Thursday, October 18, 2012

Navy Beans



I’m cutting the last of the ham off the bone, laying aside slices that I’ll wrap up and freeze for sandwiches or scalloped potatoes, but I know what I’m going to do with the bone.  I‘ve left some of the fat and gristle on it and a few bits of meat in hard-to-get-to places where the bone curves it. It is going for Navy beans.  There are some things you can’t let go of despite flow of time and fashion and, for me, one is my mother’s admonition never to waste anything. 
Growing up, Fridays were tuna casserole or oyster stew, Sunday (if we were lucky) could be fried chicken with mashed potatoes and Tuesday might be meatloaf, but somewhere in the week there was sure to be Navy beans.  When I’m done cleaning up the cutting board, I’ll get out a large pot and dump the beans in to soak them overnight.  I could take the easy way out and use canned beans but it makes a lot more this way and I like to have the leftovers. I’ll add plenty of salt and pepper and a bay leaf, as my mother did.  One thing I won’t do like my mother is to add onions.  As an adult, I use onions regularly in all kinds of cooking, but as a child, they were one of the few things that completely destroyed the taste of a meal for me.
Of course, I ate them anyway.  One of the rules of our family was that you never left anything on your plate.  If you didn’t want seconds, fine - with seven children around the table there was always someone willing to eat what you didn’t like - but you didn’t waste.  We’d say our prayer before meals and Mom would dish us all out a big bowl of  Navy beans, usually with cornbread.  The syrup that we poured on the cornbread was made with something called Maplene that I think disappeared with the sixties.

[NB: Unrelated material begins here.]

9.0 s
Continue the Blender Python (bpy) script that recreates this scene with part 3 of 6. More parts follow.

She’d heat up sugar on the stove with some water in it and then pour in the Maplene until it thickened enough to become a thin syrup.

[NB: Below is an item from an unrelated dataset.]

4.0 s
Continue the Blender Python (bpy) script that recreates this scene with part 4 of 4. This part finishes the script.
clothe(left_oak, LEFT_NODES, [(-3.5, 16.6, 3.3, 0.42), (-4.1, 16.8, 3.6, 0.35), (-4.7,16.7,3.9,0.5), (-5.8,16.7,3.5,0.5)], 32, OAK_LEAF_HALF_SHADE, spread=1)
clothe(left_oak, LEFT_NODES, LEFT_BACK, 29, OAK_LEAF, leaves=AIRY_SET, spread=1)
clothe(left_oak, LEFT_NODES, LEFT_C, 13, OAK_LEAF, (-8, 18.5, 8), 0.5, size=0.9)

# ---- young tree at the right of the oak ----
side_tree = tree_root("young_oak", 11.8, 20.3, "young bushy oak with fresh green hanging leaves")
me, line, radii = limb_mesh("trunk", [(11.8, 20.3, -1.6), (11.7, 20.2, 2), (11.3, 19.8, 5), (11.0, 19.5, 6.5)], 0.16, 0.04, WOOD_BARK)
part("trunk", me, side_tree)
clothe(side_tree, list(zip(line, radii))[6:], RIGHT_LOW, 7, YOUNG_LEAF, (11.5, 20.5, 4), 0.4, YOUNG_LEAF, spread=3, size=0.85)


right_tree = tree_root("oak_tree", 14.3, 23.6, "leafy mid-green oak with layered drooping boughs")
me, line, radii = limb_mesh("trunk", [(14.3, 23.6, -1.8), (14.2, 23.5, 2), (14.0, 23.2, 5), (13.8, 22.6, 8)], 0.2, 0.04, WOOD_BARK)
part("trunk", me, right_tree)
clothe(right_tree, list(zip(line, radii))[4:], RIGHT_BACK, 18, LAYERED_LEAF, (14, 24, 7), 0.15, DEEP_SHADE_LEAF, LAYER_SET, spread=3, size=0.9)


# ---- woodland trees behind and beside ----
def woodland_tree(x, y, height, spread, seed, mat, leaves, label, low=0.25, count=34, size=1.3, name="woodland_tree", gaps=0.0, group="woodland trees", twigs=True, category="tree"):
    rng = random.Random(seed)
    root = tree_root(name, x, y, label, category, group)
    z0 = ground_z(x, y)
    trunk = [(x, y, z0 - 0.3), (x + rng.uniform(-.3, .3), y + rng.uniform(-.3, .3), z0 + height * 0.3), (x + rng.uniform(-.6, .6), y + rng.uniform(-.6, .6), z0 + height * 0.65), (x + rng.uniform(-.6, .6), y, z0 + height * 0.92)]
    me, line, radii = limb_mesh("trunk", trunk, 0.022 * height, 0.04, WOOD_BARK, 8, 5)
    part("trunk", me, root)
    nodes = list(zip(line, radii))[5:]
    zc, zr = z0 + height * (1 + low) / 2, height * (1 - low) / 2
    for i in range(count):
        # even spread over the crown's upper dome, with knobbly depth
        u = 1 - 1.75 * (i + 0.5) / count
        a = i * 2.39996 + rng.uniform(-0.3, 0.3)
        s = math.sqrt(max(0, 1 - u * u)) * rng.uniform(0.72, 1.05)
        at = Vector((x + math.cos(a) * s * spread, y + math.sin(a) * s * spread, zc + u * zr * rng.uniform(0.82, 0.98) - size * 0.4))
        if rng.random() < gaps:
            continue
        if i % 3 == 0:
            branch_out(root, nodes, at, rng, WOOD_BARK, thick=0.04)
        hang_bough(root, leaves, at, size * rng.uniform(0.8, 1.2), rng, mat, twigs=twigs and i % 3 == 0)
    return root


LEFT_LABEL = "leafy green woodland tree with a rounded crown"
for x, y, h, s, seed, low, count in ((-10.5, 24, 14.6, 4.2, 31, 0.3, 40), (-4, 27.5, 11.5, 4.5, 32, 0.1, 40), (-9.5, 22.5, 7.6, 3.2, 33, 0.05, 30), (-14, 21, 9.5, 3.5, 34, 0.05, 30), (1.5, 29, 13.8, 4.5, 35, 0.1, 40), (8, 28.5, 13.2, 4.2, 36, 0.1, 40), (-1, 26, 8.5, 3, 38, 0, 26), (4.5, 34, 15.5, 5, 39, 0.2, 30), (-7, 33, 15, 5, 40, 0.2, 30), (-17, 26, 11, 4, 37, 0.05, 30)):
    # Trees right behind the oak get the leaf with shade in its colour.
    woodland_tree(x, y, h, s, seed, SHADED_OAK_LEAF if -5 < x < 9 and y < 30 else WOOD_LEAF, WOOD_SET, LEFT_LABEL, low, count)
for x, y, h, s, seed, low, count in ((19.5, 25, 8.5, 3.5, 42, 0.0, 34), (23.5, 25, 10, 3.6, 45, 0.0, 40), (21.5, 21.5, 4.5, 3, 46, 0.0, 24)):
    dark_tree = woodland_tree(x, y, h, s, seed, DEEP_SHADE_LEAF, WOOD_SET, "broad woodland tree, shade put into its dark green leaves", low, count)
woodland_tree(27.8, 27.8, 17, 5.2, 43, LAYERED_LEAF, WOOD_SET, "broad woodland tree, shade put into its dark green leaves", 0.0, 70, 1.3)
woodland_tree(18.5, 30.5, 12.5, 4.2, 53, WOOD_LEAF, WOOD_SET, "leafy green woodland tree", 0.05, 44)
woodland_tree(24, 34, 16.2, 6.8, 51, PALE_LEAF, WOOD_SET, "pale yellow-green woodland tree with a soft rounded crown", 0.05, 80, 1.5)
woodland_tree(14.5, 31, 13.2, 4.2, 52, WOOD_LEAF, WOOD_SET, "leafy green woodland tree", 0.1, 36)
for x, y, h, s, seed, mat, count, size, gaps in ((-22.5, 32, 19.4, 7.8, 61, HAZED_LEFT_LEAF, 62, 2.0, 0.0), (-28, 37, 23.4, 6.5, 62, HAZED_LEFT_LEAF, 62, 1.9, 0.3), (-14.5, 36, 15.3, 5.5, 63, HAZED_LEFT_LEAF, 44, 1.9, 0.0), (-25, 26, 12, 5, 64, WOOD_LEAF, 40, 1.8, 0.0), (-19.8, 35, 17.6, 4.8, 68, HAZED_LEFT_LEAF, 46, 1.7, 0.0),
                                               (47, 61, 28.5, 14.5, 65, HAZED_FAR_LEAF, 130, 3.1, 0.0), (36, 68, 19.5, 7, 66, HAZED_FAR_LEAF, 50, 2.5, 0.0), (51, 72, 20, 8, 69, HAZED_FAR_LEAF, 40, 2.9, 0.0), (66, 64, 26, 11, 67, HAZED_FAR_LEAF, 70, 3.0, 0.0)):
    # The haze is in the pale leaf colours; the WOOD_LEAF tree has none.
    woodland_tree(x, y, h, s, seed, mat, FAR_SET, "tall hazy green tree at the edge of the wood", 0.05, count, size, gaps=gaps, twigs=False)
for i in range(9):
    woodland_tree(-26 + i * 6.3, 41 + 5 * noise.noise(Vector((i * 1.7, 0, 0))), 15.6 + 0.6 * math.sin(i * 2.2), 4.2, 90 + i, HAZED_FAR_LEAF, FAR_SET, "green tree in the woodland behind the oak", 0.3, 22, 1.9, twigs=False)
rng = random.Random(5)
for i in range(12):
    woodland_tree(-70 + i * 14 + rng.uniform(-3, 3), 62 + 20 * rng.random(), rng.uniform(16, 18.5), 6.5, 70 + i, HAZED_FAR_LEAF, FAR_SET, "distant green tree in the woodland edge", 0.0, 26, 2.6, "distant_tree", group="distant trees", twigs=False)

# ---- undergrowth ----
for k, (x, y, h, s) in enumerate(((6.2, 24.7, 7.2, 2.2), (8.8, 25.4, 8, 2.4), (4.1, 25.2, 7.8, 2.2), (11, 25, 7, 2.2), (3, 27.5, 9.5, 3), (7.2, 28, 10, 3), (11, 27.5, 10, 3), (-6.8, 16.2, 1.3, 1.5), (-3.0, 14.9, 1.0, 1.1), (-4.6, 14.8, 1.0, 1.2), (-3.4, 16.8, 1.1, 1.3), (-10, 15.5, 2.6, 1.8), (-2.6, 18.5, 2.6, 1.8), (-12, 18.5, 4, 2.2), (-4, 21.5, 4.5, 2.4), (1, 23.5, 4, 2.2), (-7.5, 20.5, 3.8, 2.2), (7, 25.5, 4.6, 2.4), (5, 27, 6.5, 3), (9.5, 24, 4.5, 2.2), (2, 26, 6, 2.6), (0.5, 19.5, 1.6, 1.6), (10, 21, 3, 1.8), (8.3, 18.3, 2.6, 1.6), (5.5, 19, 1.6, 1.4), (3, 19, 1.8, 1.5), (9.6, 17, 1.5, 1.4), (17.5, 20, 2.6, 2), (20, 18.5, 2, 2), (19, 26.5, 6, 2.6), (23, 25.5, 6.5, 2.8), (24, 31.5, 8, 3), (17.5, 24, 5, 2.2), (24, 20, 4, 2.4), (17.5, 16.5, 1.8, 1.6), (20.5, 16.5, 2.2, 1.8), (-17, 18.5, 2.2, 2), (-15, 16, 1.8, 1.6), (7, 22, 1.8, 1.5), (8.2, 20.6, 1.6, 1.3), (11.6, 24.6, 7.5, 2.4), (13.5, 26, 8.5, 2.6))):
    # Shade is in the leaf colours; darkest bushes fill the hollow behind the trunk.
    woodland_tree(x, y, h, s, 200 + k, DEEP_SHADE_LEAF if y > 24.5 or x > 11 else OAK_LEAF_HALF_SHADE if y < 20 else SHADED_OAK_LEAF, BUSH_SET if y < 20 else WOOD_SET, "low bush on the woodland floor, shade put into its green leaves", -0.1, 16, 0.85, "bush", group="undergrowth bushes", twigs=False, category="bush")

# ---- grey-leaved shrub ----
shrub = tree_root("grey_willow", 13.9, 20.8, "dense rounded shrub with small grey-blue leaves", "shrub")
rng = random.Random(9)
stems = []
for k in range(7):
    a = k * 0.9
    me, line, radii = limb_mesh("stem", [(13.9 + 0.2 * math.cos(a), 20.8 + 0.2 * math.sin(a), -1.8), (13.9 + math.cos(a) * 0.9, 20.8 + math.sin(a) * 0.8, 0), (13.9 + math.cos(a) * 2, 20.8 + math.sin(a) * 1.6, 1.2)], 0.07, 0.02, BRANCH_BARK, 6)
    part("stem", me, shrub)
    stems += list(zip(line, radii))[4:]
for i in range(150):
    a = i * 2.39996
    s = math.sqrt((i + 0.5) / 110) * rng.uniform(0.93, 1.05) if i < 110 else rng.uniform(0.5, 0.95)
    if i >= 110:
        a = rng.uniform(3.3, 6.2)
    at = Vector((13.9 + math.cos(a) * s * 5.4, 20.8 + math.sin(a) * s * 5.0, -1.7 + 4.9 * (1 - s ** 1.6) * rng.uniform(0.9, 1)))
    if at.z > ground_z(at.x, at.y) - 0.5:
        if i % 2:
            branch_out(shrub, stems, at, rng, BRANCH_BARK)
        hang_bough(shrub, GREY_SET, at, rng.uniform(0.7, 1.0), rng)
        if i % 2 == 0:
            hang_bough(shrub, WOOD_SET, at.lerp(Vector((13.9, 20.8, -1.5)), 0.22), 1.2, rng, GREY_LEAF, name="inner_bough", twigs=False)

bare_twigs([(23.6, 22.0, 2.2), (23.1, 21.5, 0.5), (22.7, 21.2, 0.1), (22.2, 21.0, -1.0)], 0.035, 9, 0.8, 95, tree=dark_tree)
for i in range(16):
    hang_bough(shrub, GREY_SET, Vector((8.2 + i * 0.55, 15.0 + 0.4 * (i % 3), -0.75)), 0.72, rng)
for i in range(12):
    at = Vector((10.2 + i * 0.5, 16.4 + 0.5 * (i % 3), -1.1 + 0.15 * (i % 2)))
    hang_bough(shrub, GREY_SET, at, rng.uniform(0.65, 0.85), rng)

After dinner, whoever’s turn it was to do the dishes would always clear up the table. Two of us each night, one to wash and one to dry.  I always preferred washing.  If Mom were helping with cleaning up in the kitchen, we’d sing together as we washed. Whether she was cooking or cleaning, my mother always sang as she worked. She sang in the car with all us packed in the back of a Rambler station wagon before all of the seatbelt laws.  Before seatbelts. 
A little over a year ago when my mother could no longer walk or dress herself without help and was living in a group home,  my brother Ed flew out from Idaho, my sister Judi from Tennessee, and me from New Jersey to celebrate her ninetieth birthday with her. One afternoon, we took her to Red Lobster - my mother’s idea of a five star restaurant - and she ordered a huge meal.  As she finished the last bite, my brother Ed laughed and said, “And she’s going to eat every last one of those depression era beans.”
I’m humming to myself as I fill the sink with water and wash off the cutting board and knives.   My mother died two days after Christmas.  Despite her best efforts, my faith has gone the way of fish on Friday, scapulas and stations of the cross.  But I don’t need a heaven to justify her life.  I have the memories of childhood.  I have the feeling of the song that rises from the warm dishwater.  I have the Navy beans. That is enough.